Psittacosis is a zoonotic disease and can be fatal in birds and people, and is something every bird owner should be knowledgeable of.
Health officials in Georgia, Minnesota and Washington reported a possible psittacosis, also known as avian chlamydiophilosis (a zoonotic infectious disease caused by the bacterium Chlamydiophila psittaci), outbreak in cockatiels at three national pet store chains, including some Petsmart stores, a single Petland store and a Superpetz.
Petsmart reported that it temporarily suspended bird sales at some locations after random testing revealed some cockatiels had the disease. Petsmart said all of the infected birds came from the same vendor, and it believes the birds were exposed to the bacteria prior to their arrival to its stores.
"A small percentage of cockatiels tested positive for being exposed or infected with psittacosis," Petsmart said. "As a precautionary measure, we have voluntarily and temporarily suspended sales of birds at all of our stores supplied by this vendor while we preventatively treat them."

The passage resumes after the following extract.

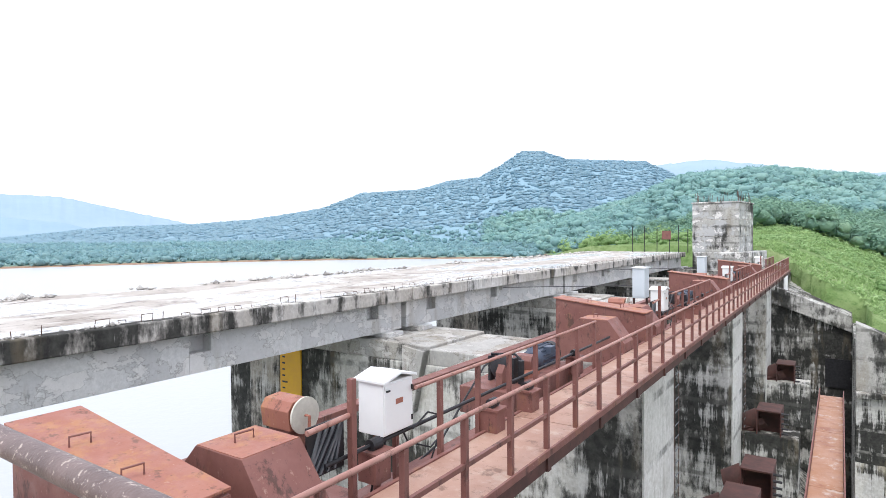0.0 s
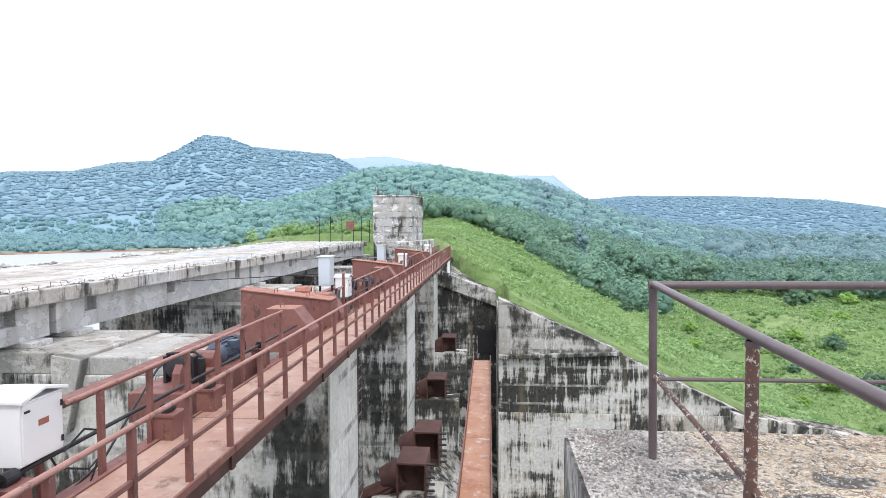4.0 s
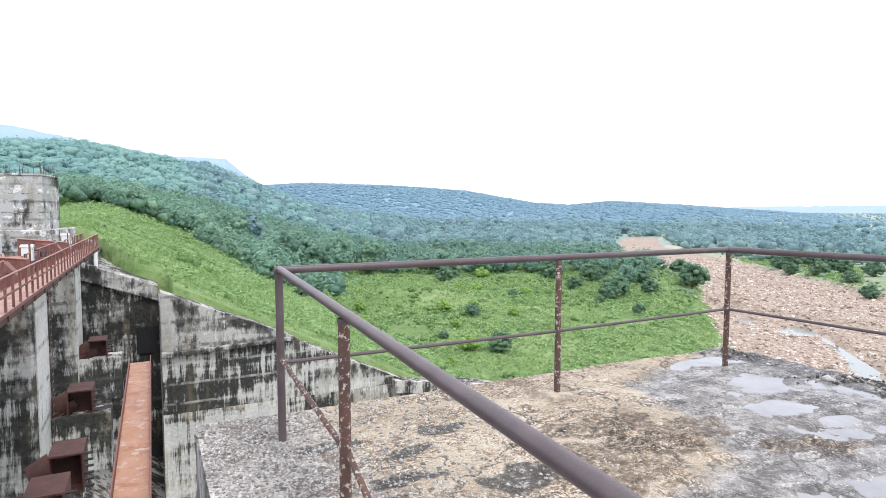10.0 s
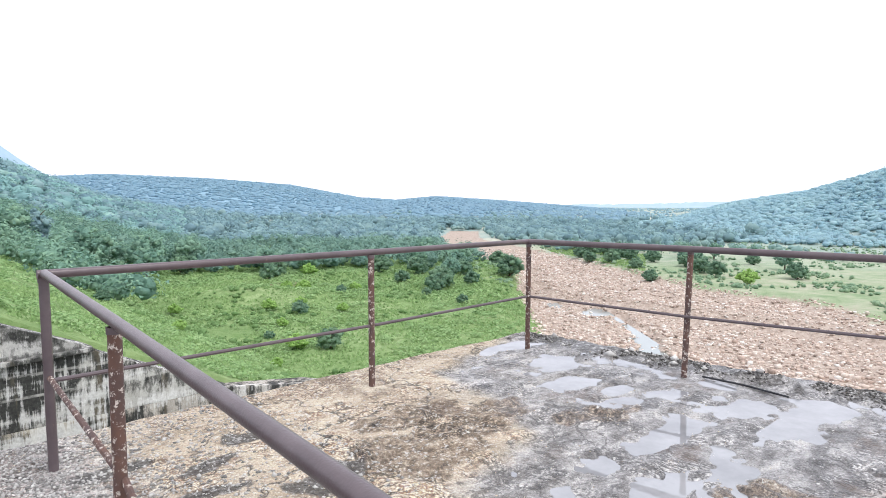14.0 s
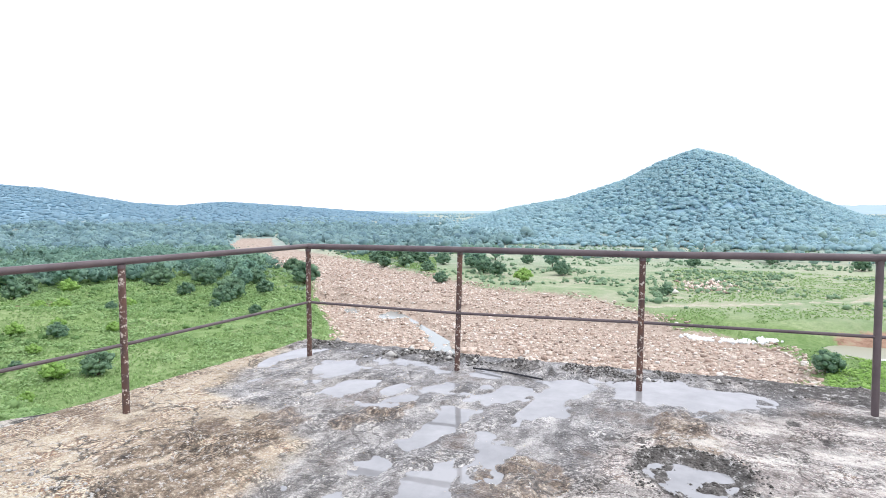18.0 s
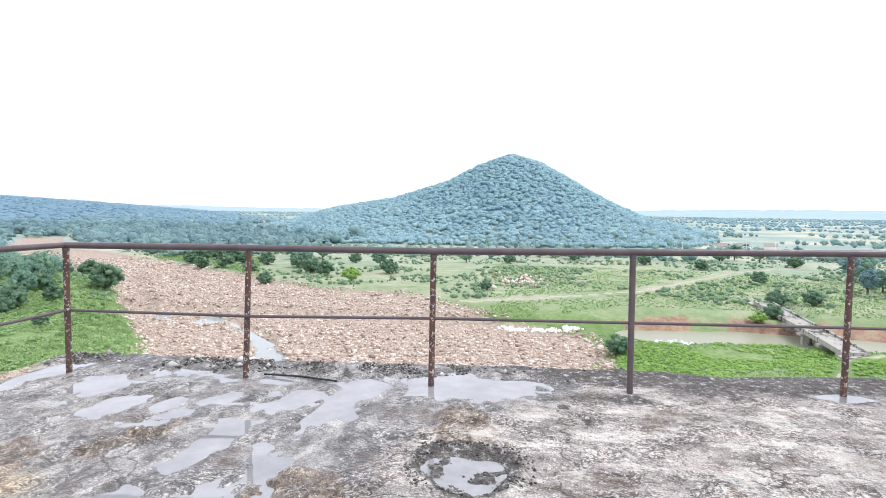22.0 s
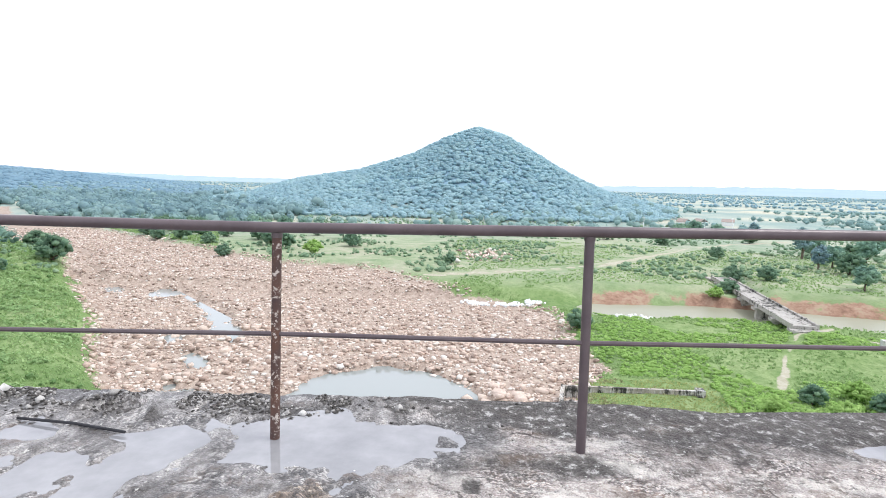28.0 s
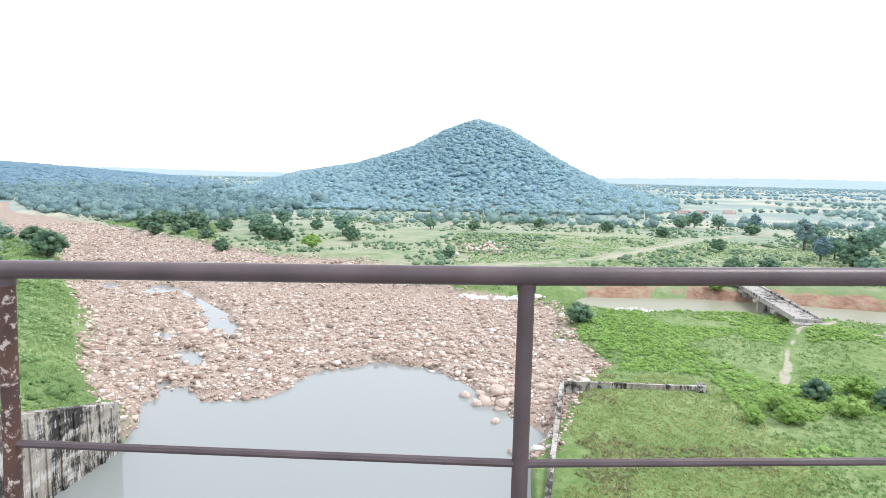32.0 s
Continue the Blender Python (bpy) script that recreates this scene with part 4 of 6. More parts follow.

Neither Superpetz nor Petland immediately issued statements.
Efforts to contact the stores’ corporate offices have not yet been successful. Some are closed due to the holidays.
Although Petsmart did not specify which of its stores were affected, health officials in Washington, Minnesota and Georgia said some of its pet stores might have received cockatiels from the suspected supplier.
Georgia’s Department of Agriculture said last Friday, December 28, 2007, that it quarantined all Petsmart stores in the state and a Superpetz store in Martinez, Ga., due to psittacosis.
“We have had two confirmed cases of psittacosis at Petsmart stores in Hiram and Woodstock,” said Commissioner of Agriculture, Tommy Irvin.
Psittacosis was also found at the dealer – Preferred Birds of Milton, Fla., – who supplied the infected birds to the pet stores, Irvin said.
“Petsmart had already begun a quarantine, but the quarantine did not meet all state requirements,” Irvin said. “We are requiring Petsmart and Superpetz to move the birds away from the public and to begin using medicated feed to treat the birds.”
The quarantine, which applies only to birds and not other animals, will last 45 days or until the state veterinarian approves its release, Irvin said.
The Washington State Health Department said about 20 Petsmart stores in its state received birds from a “national distributor” where the cockatiels with psittacosis may have originated. The department says the stores are spread among 11 Washington counties: Benton, Clark, King, Kitsap, Pierce, Skagit, Snohomish, Spokane, Thurston, Whatcom and Yakima.
“There have been no reports of people in our state contracting the human form of the disease,” the health department said.
In Minnesota, officials from the Department of Health said “the birds may be infected with the bacterium that causes this illness if they were purchased from Petland Shakopee since it opened on November 10, or from Minnesota Petsmart stores since October 1.” It is also “investigating illnesses in pet store workers to see if they have psittacosis,” although it said, to date, no customers who purchased their birds at the stores have reported to have been ill.
Minnesota officials are asking anyone who purchased birds from one of the affected stores that is also exhibiting psittacosis symptoms to call 651-201-5414 during normal business hours.
The day after Christmas, Petsmart issued a letter to anyone who may have purchased a cockatiel or other bird from an affected store on or after Oct. 3, 2007, warning them of the potential for exposure to the zoonotic disease. In some cases, this disease can prove fatal in both parrots and humans but is generally treatable by a dose of antibiotics.
"While we don't believe there is any cause for alarm, we want you to be aware of this possibility," David Kless, the Pet Care Operations manager, wrote.
Petsmart provided a fact sheet on the disease to customers who may have purchased an affected bird. The fact sheet is also available on its website.
In humans, psittacosis can affect the respiratory system causing flu-like symptoms, such as fever, headaches, nausea and fatigue. Infected birds might appear depressed or lethargic. They might eat and groom less or exhibit nasal discharge, breathing difficulties, and diarrhea or weight loss. It spreads when a person or bird inhales or ingests contaminated fecal dust or matter. Symptoms can appear within a few days or a few weeks after exposure to the bacteria.
Treatment for a large flock often includes adding a water-soluble version of the antibiotic doxycycline to the birds' water dishes and possibly administering an anti-fungal to handle secondary infections. Medicated food, such as seed, can also be used. A single bird might receive a daily oral version of the drug or weekly injection by its veterinarian.
In its letter to customers, Petsmart encouraged new bird owners to seek veterinary advice if their bird was exhibiting any signs of psittacosis. It also offered compensation under some circumstances.
"If your veterinarian feels it necessary to test your bird for psittacosis, our corporate veterinarians will review your bird's health records and are authorized to reimburse you reasonable and customary fees associated with testing and treatment of psittacosis," Kless wrote.
Petsmart customers with concerns may contact its customer service line at 800-738-1385, ext. 2518.